AS FACES DAS DESIGUALDADES
O Brasil é o país visceralmente desigual, de uma humilhação de doer até mesmo ao mais empedernido coração. Duas cenas mais recentes, em Vitória da Conquista, só para localizar a situação que é geral em todo território brasileiro, nos dão a dimensão da total exclusão social.
Nesta semana transitava numa das ruas do centro da cidade e vi idosos, gestantes, senhoras e senhores bem vestidos com suas crianças entrando calmamente numa clínica particular de vacinação. Muitos por ali ainda estavam estacionando seus carros de luxo com o mesmo intuito de tomar a vacina paga contra a gripe H1N1.
No outro quarteirão, numa distância de 300 a 500 metros, passei por uma unidade de saúde pública onde mulheres grávidas, crianças e idosos, estes com aparências de 70 a 80 anos se espremiam em longas filas na porta principal da entrada para receber a mesma vacina que, para os pobres coitados sem dinheiro, chega em lotes racionados.
A aberração mais gritante e doída desta cena do centro do SUS é a humilhação em que grande parte dos brasileiros é submetida para conseguir a esmola de um pedaço de pão do Bolsa Família, um remédio, uma consulta médica, um documento, uma matrícula escolar, um título obrigatório de eleitor para votar nos mesmos ou um serviço social qualquer do governo.

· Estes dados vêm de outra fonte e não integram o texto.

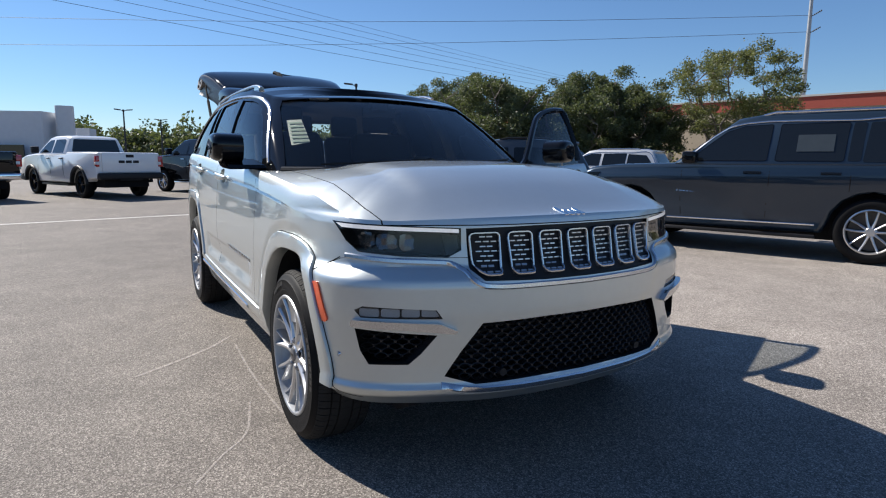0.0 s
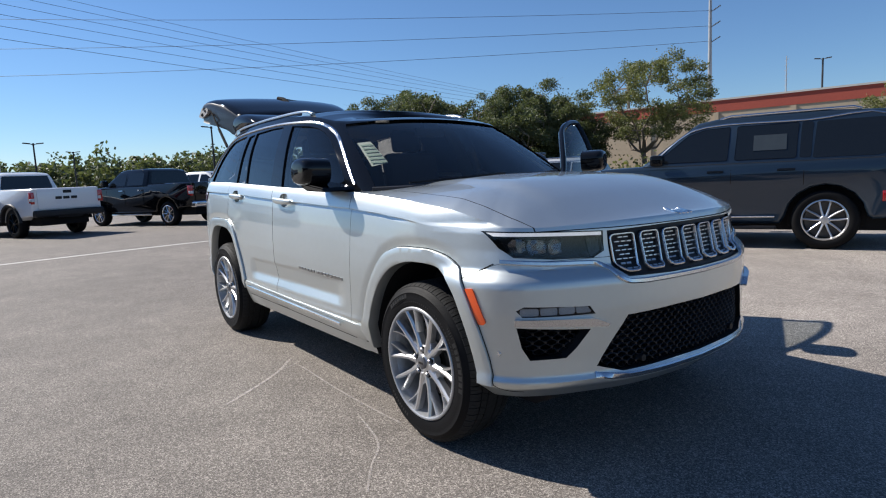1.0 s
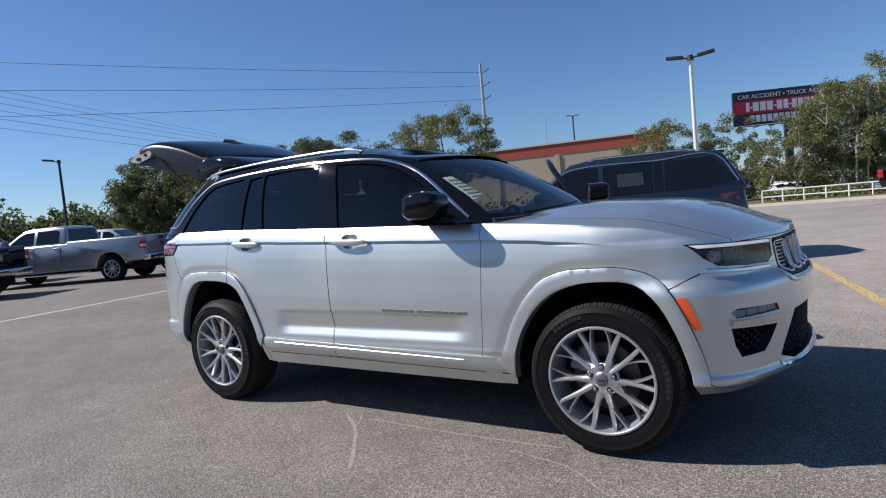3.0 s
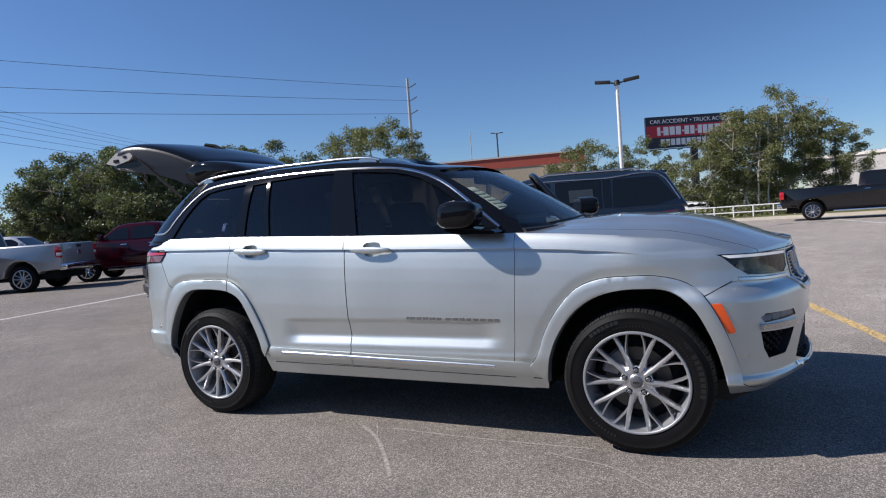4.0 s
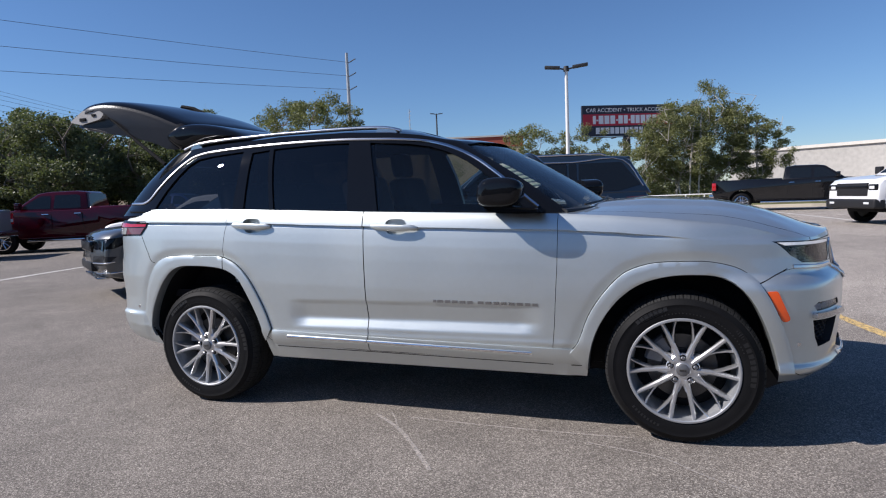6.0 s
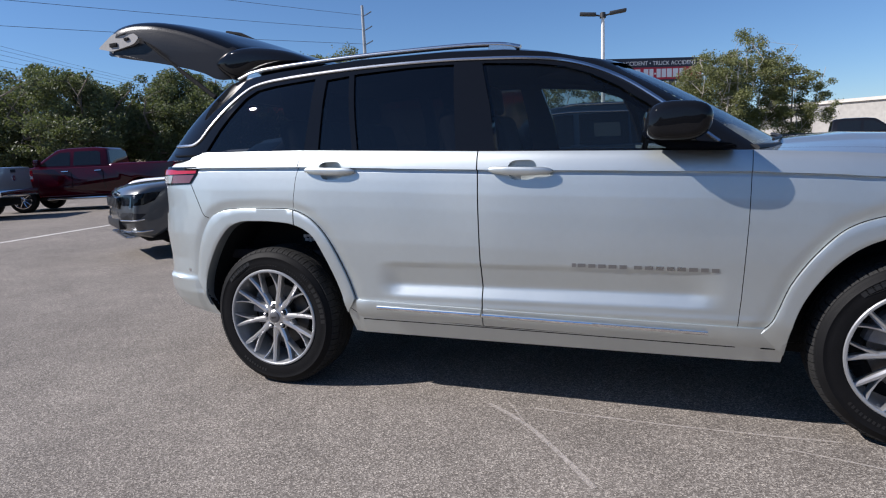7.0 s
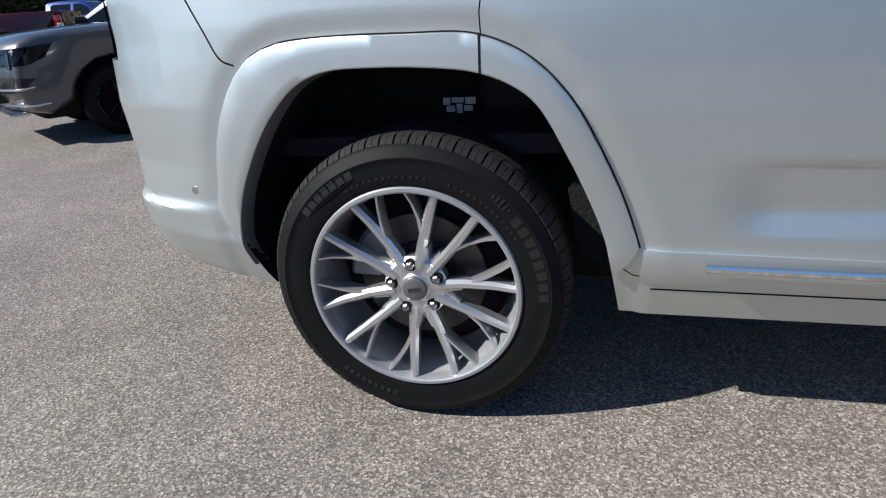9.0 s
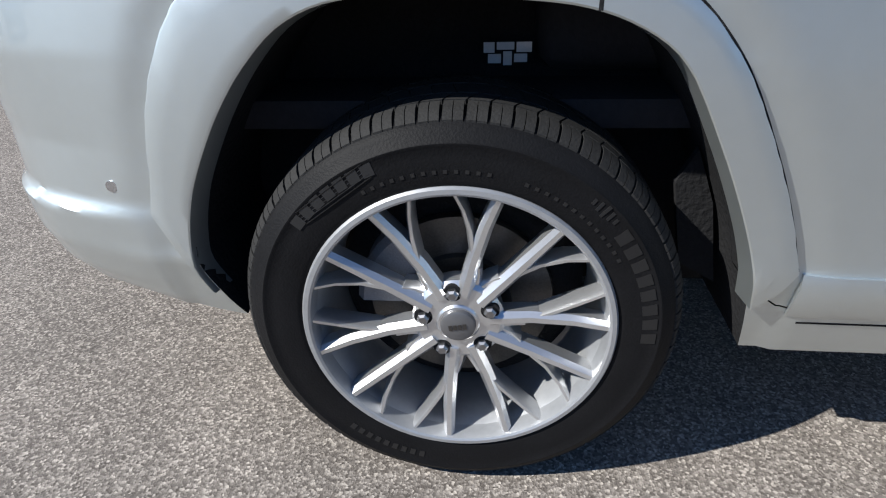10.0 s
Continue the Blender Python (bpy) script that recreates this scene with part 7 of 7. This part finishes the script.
# ---- posts, poles, wires, billboard ----
def lamp_post(label, at, height, heads, material, yaw=0.0, r=0.09, group="lamp posts"):
    ob = thing("street_lamp", label, "lamp post", group, pose(*at, 0, 0, yaw))
    bm = bmesh.new()
    rod(bm, (0, 0, 0), (0, 0, 0.6), 0.28, 0.26, 16)
    part("base", bm, M["concrete"], ob)
    bm = bmesh.new()
    rod(bm, (0, 0, 0.5), (0, 0, height), r, r * 0.7, 12)
    part("pole", bm, material, ob)
    for s in heads:
        bm = bmesh.new()
        rod(bm, (0, 0, height - 0.03), (s * 0.35, 0, height + 0.04), 0.035, 0.03, 8)
        part("arm", bm, M["dark_steel"], ob)
        bm = round_box((0, -0.17, -0.05), (0.62, 0.17, 0.05), 0.025)
        bmesh.ops.transform(bm, matrix=pose(s * 0.25, 0, height + 0.05, 0, -6 * s, 0) @ Matrix.Rotation(0 if s > 0 else math.pi, 4, "Z"), verts=bm.verts[:])
        part("lamp_head", bm, M["dark_steel"], ob)
    bm = bmesh.new()
    rod(bm, (0, 0, height - 0.1), (0, 0, height + 0.1), 0.12, 0.10, 12)
    part("hub", bm, M["dark_steel"], ob)
    return ob


lamp_post("tall white lamp post with two dark lamp heads", (-0.42, 21.3, 0), 6.25, (-1, 1), M["white_steel"], 8)
lamp_post("dark lamp post with flat lamp heads", (-65.9, 1.0, 0), 6.1, (-1, 1), M["dark_steel"], 95, 0.10)
lamp_post("dark lamp post with flat lamp heads", (-91.8, 6.7, 0), 6.7, (-1, 1), M["dark_steel"], 95, 0.12)
lamp_post("dark lamp post with a single flat head", (-36.9, 15.2, 0), 6.65, (-1,), M["dark_steel"], 60, 0.10)
lamp_post("dark lamp post with a single flat head", (-52.3, 14.1, 0), 6.6, (-1,), M["dark_steel"], 60, 0.10)
lamp_post("slim dark lamp post behind the tan building", (-25.3, 75.7, 0), 12.5, (-1, 1), M["dark_steel"], 30, 0.14)
lamp_post("slim white lamp post by the concrete building", (22.0, 50.9, 0), 5.8, (-1, 1), M["white_steel"], 30, 0.08)
lamp_post("slim dark lamp post behind the trees", (11.2, 52.3, 0), 6.2, (1,), M["dark_steel"], 30, 0.08)

tower = thing("utility_pole", "tall grey steel utility pole with insulator arms", "utility pole", "poles", pose(-35.6, 69.7, 0))
bm = bmesh.new()
rod(bm, (0, 0, -0.1), (0, 0, 20.8), 0.34, 0.18, 14)
part("pole", bm, M["grey_steel"], tower)
for k in range(3):
    for s in (1,):
        bm = bmesh.new()
        rod(bm, (0, 0, 19.4 - 1.8 * k), (s * 1.3, 0, 19.9 - 1.8 * k), 0.05, 0.04, 6)
        for j in range(5):
            c = Vector((s * (0.5 + 0.18 * j), 0, 19.4 - 1.8 * k + 0.5 * (0.5 + 0.18 * j) / 1.3))
            rod(bm, c - Vector((0.02, 0, 0)), c + Vector((0.02, 0, 0)), 0.10, 0.10, 8)
        part("insulator_arm", bm, M["dark_steel"], tower)
hpole = thing("utility_pole", "wooden utility pole with two cross arms", "utility pole", "poles", pose(-44.1, 65.1, 0))
bm = bmesh.new()
rod(bm, (0, 0, -0.1), (0, 0, 12.2), 0.22, 0.16, 10)
part("pole", bm, M["bark"], hpole)
for z in (11.3, 10.0):
    bm = bmesh.new()
    box(bm, (-1.6, -0.07, z), (1.6, 0.07, z + 0.16))
    part("cross_arm", bm, M["bark"], hpole)
mast = thing("antenna_mast", "thin lattice antenna mast behind the tan building", "antenna mast", "", pose(-29.9, 77.1, 0))
bm = bmesh.new()
rod(bm, (0, 0, -0.1), (0, 0, 13.8), 0.12, 0.05, 8)
for z in np.arange(9, 13.6, 0.6):
    rod(bm, (-0.25, 0, z), (0.25, 0, z + 0.25), 0.025, 0.025, 5)
part("mast", bm, M["grey_steel"], mast)


def wire(p, q, sag, r=0.022):
    p, q = Vector(p), Vector(q)
    bm = bmesh.new()
    tube(bm, [p.lerp(q, t) - Vector((0, 0, sag * 4 * t * (1 - t))) for t in np.linspace(0, 1, 25)], r, 4)
    return tagged(part("power_line", bm, M["dark_steel"], None, "", 60), "thin dark overhead power line", "power line", "power lines")


for k, (za, zb) in enumerate(((19.6, 25.0), (17.8, 20.5), (16.0, 16.5))):
    wire((-35.6, 69.7, za), (-118, -60, zb), 1.6)
for k in range(6):
    wire((-60 - 3 * k, -95, 24 + 2.6 * k), (-150 - 6 * k, 190, 20 + 2.2 * k), 2.0, 0.03)

sign = thing("billboard", "large dark billboard with white lettering on a steel post", "billboard", "", pose(-4.95, 70.7, 0, 0, 0, 28))
W, H, ZT = 11.9, 3.7, 11.28
M["sign_dark"] = mat("billboard_navy", (0.012, 0.016, 0.035), 0.5, vary=0.05)
M["sign_red"] = mat("billboard_red", (0.42, 0.012, 0.035), 0.5, vary=0.05)
M["sign_white"] = mat("billboard_white", (0.72, 0.72, 0.74), 0.5, vary=0.05)
x0 = 0.0
bm = bmesh.new()
box(bm, (x0, 0.0, ZT - H), (x0 + W, 0.35, ZT))
part("panel", bm, M["sign_dark"], sign, "", 0)
bm = bmesh.new()
box(bm, (x0 + 0.1, -0.02, ZT - 2.45), (x0 + W - 0.1, 0.0, ZT - 1.05))
part("red_field", bm, M["sign_red"], sign, "", 0)


def lettering(text, size, at, material, parent, name="lettering"):
    curve = bpy.data.curves.new("words", "FONT")
    curve.body, curve.size, curve.extrude = text, size, 0.01
    ob = new("words", curve)
    bpy.context.view_layer.update()
    mesh = bpy.data.meshes.new_from_object(ob.evaluated_get(bpy.context.evaluated_depsgraph_get()))
    bpy.data.objects.remove(ob)
    mesh.materials.clear()
    p = part_of(name, mesh, material, parent, "", 0)
    p.matrix_basis = pose(*at, 90, 0, 0)
    return p


lettering("CAR ACCIDENT \u2022 TRUCK ACCIDENT", 0.64, (x0 + 0.5, -0.03, ZT - 0.80), M["sign_white"], sign)
bm_x = x0 + 1.35
for wdt in (0.45, 0.28, 0.75, 0.75, 0.75, 0.28, 0.70, 0.62, 0.28, 0.62, 0.66, 0.75, 0.80, 0.62):
    bm = bmesh.new()
    box(bm, (bm_x, -0.05, ZT - (2.22 if wdt > 0.3 else 1.88)), (bm_x + wdt * 0.80, -0.02, ZT - (1.24 if wdt > 0.3 else 1.70)))
    part("letter_bar", bm, M["sign_white"], sign, "", 0)
    bm_x += wdt
bm_x = x0 + 1.7
for k in range(14):
    wdt = 0.62
    if k != 10:
        bm = bmesh.new()
        box(bm, (bm_x, -0.05, ZT - 3.42), (bm_x + wdt * 0.78, -0.02, ZT - 2.66))
        part("letter_bar", bm, M["sign_white"], sign, "", 0)
    bm_x += wdt
bm = bmesh.new()
for k in range(7):
    box(bm, (x0 + 1.7 * k + 0.4, -0.9, ZT - H - 0.32), (x0 + 1.7 * k + 0.5, 0.3, ZT - H - 0.2))
box(bm, (x0, -0.9, ZT - H - 0.25), (x0 + W, -0.82, ZT - H - 0.15))
part("catwalk", bm, M["dark_steel"], sign, "", 0)
bm = bmesh.new()
rod(bm, (x0 + 5.9, 0.5, 0), (x0 + 5.9, 0.5, ZT - H), 0.45, 0.45, 16)
part("post", bm, M["dark_steel"], sign)

# ---- planted island, kerb, railing ----
M["grass"] = mat("dry_grass", (0.11, 0.115, 0.04), 0.9, vary=0.4, scale=1.2, bump=0.5, bump_scale=40)
M["kerb"] = mat("pale_kerb", (0.55, 0.50, 0.41), 0.85, vary=0.15, scale=2)


def island(pts, name="planted_island"):
    ob = tagged(new(name), "planted island with pale concrete kerb", "kerb island", kind="structure")
    bm = bmesh.new()
    prism(bm, pts, "z", -0.05, 0.15)
    part("kerb", bm, M["kerb"], ob, "", 0)
    bm = bmesh.new()
    prism(bm, inset_poly(pts, 0.18), "z", 0.0, 0.19)
    part("grass", bm, M["grass"], ob, "", 0)


island([(-0.5, 30.8), (5.2, 30.3), (10.2, 29.4), (16.0, 29.6), (17.0, 44.0), (-9.0, 44.5), (-9.0, 32.5)])
island([(-60.0, 15.5), (-40.0, 20.5), (-24.0, 27.0), (-12.0, 36.0), (-9.5, 45.0), (-30.0, 48.0), (-62.0, 34.0)])
rail_ob = thing("railing", "low white tubular railing in front of the hedge", "railing")
ends = [(0.9, 30.9), (6.4, 30.5)]
for k in range(7):
    t = k / 6
    bm = bmesh.new()
    x, y = ends[0][0] + (ends[1][0] - ends[0][0]) * t, ends[0][1] + (ends[1][1] - ends[0][1]) * t
    rod(bm, (x, y, 0), (x, y, 0.80), 0.035, 0.035, 8)
    part("post", bm, M["white_steel"], rail_ob)
for z in (0.45, 0.78):
    bm = bmesh.new()
    rod(bm, (*ends[0], z), (*ends[1], z), 0.03, 0.03, 8)
    part("rail", bm, M["white_steel"], rail_ob)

Saindo de longe, muitos chegam um dia antes, no meio da noite ou na madrugada e “dormem” no chão dos locais de atendimento. Como as senhas são regradas e o serviço de péssima qualidade, boa parte retorna para suas casas sem nada resolvido e começa a mesma peregrinação no outro dia, como na mitologia grega onde Sisífio é condenado a passar a vida rolando uma pedra morro acima.
Nas filas humilhantes, degradantes e medievais, batem o cansaço, a sede e a e a fome, mas ainda assim sobra tempo para rezar. Muitos choram e outros brigam com seus semelhantes para pegar uma senha numerada que tem limite. Quase sempre a polícia armada é acionada pelo próprio poder público para bater e controlar a confusão. Na ânsia de ser atendido, o próprio pobre desassistido se vira contra o outro para obter o benefício.
De tanto tempo de espera, a maioria dos idosos não consegue ficar em pé, mas ninguém ali desiste de ir até o fim, mesmo com tamanha humilhação. Depois de luta e sacrifício, as pessoas, movidas pela fé e pela esperança, saem daquele ambiente infernal com as mãos postas para o alto agradecendo a Deus por ter conseguido chegar lá, prontas para enfrentar outra ação humilhante imposta pelos governantes.